Input rows:
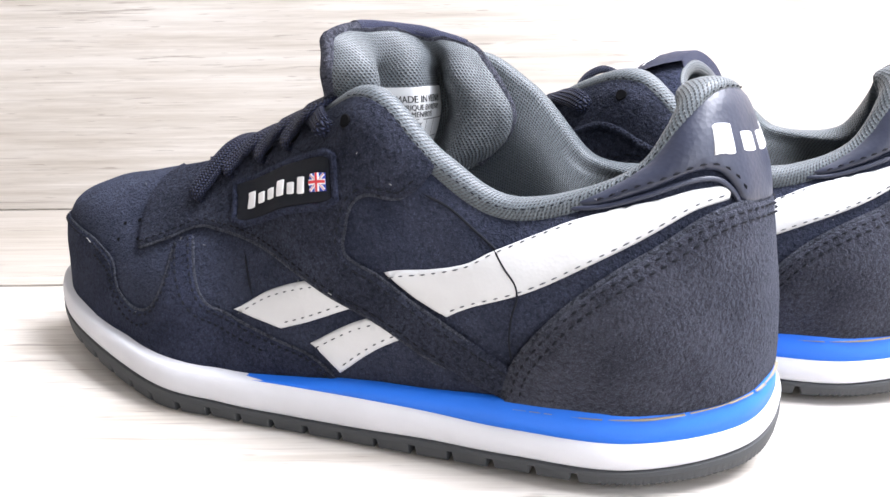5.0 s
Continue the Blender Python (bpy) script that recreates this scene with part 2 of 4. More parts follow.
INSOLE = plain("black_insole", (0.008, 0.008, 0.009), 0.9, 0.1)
GLUE = plain("dried_glue", (0.30, 0.25, 0.17), 0.7)
WOOD = limed_wood("limed_wood", (1.0, 1.0, 1.0))
WOOD_DARKER = limed_wood("darker_limed_wood", (0.67, 0.655, 0.635))
WALL_PAINT = plain("off_white_wall", (0.62, 0.60, 0.57), 0.8)


# ---- mesh helpers ----
def solid(name, verts, faces, mat, parent=None, label="", uv=None, smooth=True):
    me = bpy.data.meshes.new(name)
    me.from_pydata([tuple(map(float, v)) for v in verts], [], faces)
    if uv is not None:
        layer = me.uv_layers.new(name="uv")
        idx = np.empty(len(me.loops), int)
        me.loops.foreach_get("vertex_index", idx)
        layer.data.foreach_set("uv", np.asarray(uv, np.float32)[idx].ravel())
    me.polygons.foreach_set("use_smooth", [smooth] * len(me.polygons))
    me.materials.append(mat)
    me.update()
    ob = new(name, me)
    if parent is not None:
        ob.parent = parent
    if label:
        tagged(ob, label)
    return ob


def sheet(points, close_i=False, close_j=False, flip=False):
    """Vertices and quads of a grid of points (n, m, 3)."""
    n, m = points.shape[:2]
    faces = []
    for i in range(n if close_i else n - 1):
        for j in range(m if close_j else m - 1):
            a, b = i * m + j, i * m + (j + 1) % m
            c, d = ((i + 1) % n) * m + (j + 1) % m, ((i + 1) % n) * m + j
            faces.append((a, d, c, b) if flip else (a, b, c, d))
    return points.reshape(-1, 3), faces


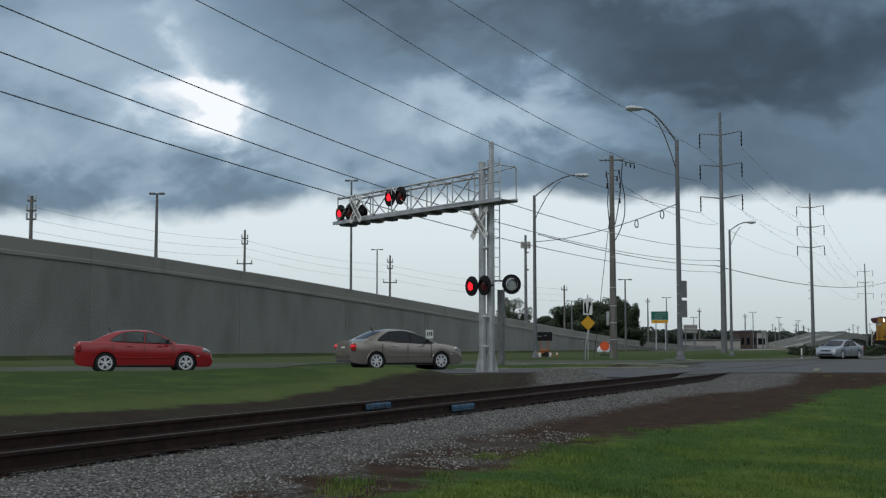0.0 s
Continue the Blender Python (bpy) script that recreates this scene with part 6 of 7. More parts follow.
for dy, z, sag in ((-2.55, 25.3, 4.5), (-2.55, 21.4, 4.5), (-2.55, 17.4, 4.5), (2.55, 25.3, 4.5), (2.55, 21.4, 4.5), (2.55, 17.4, 4.5)):
    wire(span((147.6, 26.4 + dy, z), (243.5, 26.3 + dy, z + 1.2), 0.9), 0.015, "thin grey high-voltage power line", material=WIRE_GREY)
    wire(span((243.5, 26.3 + dy, z + 1.2), (444, 29.9 + dy, z + 0.2), 2.6), 0.017, "thin grey high-voltage power line", material=WIRE_GREY)


def catenary(y, p, q, r, x0, x1, n=60):
    """A sagging wire along x at y: a parabola through three (x, z) points."""
    out = []
    for i in range(n + 1):
        x = x0 + (x1 - x0) * i / n
        z = sum(a[1] * (x - b[0]) * (x - c[0]) / ((a[0] - b[0]) * (a[0] - c[0])) for a, b, c in ((p, q, r), (q, p, r), (r, p, q)))
        out.append((x, y, z))
    return out


for y, p, q, r in ((28.9, (67.6, 22.7), (116, 24.0), (147.5, 25.3)), (28.9, (53.7, 18.9), (91.5, 18.35), (147.5, 21.4)), (28.9, (40.8, 15.4), (74.9, 14.8), (147.5, 17.45)),
                   (27.1, (27.9, 11.52), (61.6, 10.47), (147.5, 13.0)), (27.1, (28.0, 10.06), (55.2, 9.13), (147.5, 11.5)), (27.1, (28.0, 8.83), (66.7, 7.96), (147.5, 10.1))):
    wire(catenary(y, p, q, r, -20, 147.5), 0.024, material=WIRE_NEAR)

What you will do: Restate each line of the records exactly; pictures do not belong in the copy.

Complete answer:
5.0 s
Continue the Blender Python (bpy) script that recreates this scene with part 2 of 4. More parts follow.
INSOLE = plain("black_insole", (0.008, 0.008, 0.009), 0.9, 0.1)
GLUE = plain("dried_glue", (0.30, 0.25, 0.17), 0.7)
WOOD = limed_wood("limed_wood", (1.0, 1.0, 1.0))
WOOD_DARKER = limed_wood("darker_limed_wood", (0.67, 0.655, 0.635))
WALL_PAINT = plain("off_white_wall", (0.62, 0.60, 0.57), 0.8)


# ---- mesh helpers ----
def solid(name, verts, faces, mat, parent=None, label="", uv=None, smooth=True):
    me = bpy.data.meshes.new(name)
    me.from_pydata([tuple(map(float, v)) for v in verts], [], faces)
    if uv is not None:
        layer = me.uv_layers.new(name="uv")
        idx = np.empty(len(me.loops), int)
        me.loops.foreach_get("vertex_index", idx)
        layer.data.foreach_set("uv", np.asarray(uv, np.float32)[idx].ravel())
    me.polygons.foreach_set("use_smooth", [smooth] * len(me.polygons))
    me.materials.append(mat)
    me.update()
    ob = new(name, me)
    if parent is not None:
        ob.parent = parent
    if label:
        tagged(ob, label)
    return ob


def sheet(points, close_i=False, close_j=False, flip=False):
    """Vertices and quads of a grid of points (n, m, 3)."""
    n, m = points.shape[:2]
    faces = []
    for i in range(n if close_i else n - 1):
        for j in range(m if close_j else m - 1):
            a, b = i * m + j, i * m + (j + 1) % m
            c, d = ((i + 1) % n) * m + (j + 1) % m, ((i + 1) % n) * m + j
            faces.append((a, d, c, b) if flip else (a, b, c, d))
    return points.reshape(-1, 3), faces


0.0 s
Continue the Blender Python (bpy) script that recreates this scene with part 6 of 7. More parts follow.
for dy, z, sag in ((-2.55, 25.3, 4.5), (-2.55, 21.4, 4.5), (-2.55, 17.4, 4.5), (2.55, 25.3, 4.5), (2.55, 21.4, 4.5), (2.55, 17.4, 4.5)):
    wire(span((147.6, 26.4 + dy, z), (243.5, 26.3 + dy, z + 1.2), 0.9), 0.015, "thin grey high-voltage power line", material=WIRE_GREY)
    wire(span((243.5, 26.3 + dy, z + 1.2), (444, 29.9 + dy, z + 0.2), 2.6), 0.017, "thin grey high-voltage power line", material=WIRE_GREY)


def catenary(y, p, q, r, x0, x1, n=60):
    """A sagging wire along x at y: a parabola through three (x, z) points."""
    out = []
    for i in range(n + 1):
        x = x0 + (x1 - x0) * i / n
        z = sum(a[1] * (x - b[0]) * (x - c[0]) / ((a[0] - b[0]) * (a[0] - c[0])) for a, b, c in ((p, q, r), (q, p, r), (r, p, q)))
        out.append((x, y, z))
    return out


for y, p, q, r in ((28.9, (67.6, 22.7), (116, 24.0), (147.5, 25.3)), (28.9, (53.7, 18.9), (91.5, 18.35), (147.5, 21.4)), (28.9, (40.8, 15.4), (74.9, 14.8), (147.5, 17.45)),
                   (27.1, (27.9, 11.52), (61.6, 10.47), (147.5, 13.0)), (27.1, (28.0, 10.06), (55.2, 9.13), (147.5, 11.5)), (27.1, (28.0, 8.83), (66.7, 7.96), (147.5, 10.1))):
    wire(catenary(y, p, q, r, -20, 147.5), 0.024, material=WIRE_NEAR)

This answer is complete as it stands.